Sirajuddin Haqqani told Reuters last March his group was under the command of Taliban leader Omar. But U.S. officials believe the Haqqanis do not always accept Taliban authority and often act independently. He also said his group had links with al Qaeda but did not need al Qaeda support. He said his group did not need the help of foreign fighters as it had the support of the Afghan public. Security analysts point to the sophistication of Haqqani attacks as evidence of al Qaeda support.
The U.S. military says the Haqqani group draws most of its resources from Pakistan and Gulf Arab networks as well as its close ties to al Qaeda. In his telephone interview with Reuters last March, Sirajuddin Haqqani said his family had support and influence in Pakistan’s Pashtun belt after being based there while fighting the Soviets. Pakistan denies supporting the Haqqani network but it has never attacked it despite mounting U.S. calls.

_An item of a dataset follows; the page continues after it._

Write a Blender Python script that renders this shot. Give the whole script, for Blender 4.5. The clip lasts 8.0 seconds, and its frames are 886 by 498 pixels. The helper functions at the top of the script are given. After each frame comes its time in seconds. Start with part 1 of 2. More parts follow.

Washington has long pressed Islamabad to crack down on the Haqqanis in the North Waziristan tribal zone bordering Afghanistan, but U.S. officials acknowledge it is a hard sell because of resistance within Pakistani intelligence.
On Wednesday, Pakistani media reported Pakistan was attempting to act as a “bridge” between the Haqqani network and Kabul in an effort to reach a political settlement.
There are strategic reasons for Pakistan’s hesitancy to attack the Haqqanis, a faction which some in Islamabad see as a strategic asset that will give them influence in any eventual settlement to the war in neighboring Afghanistan.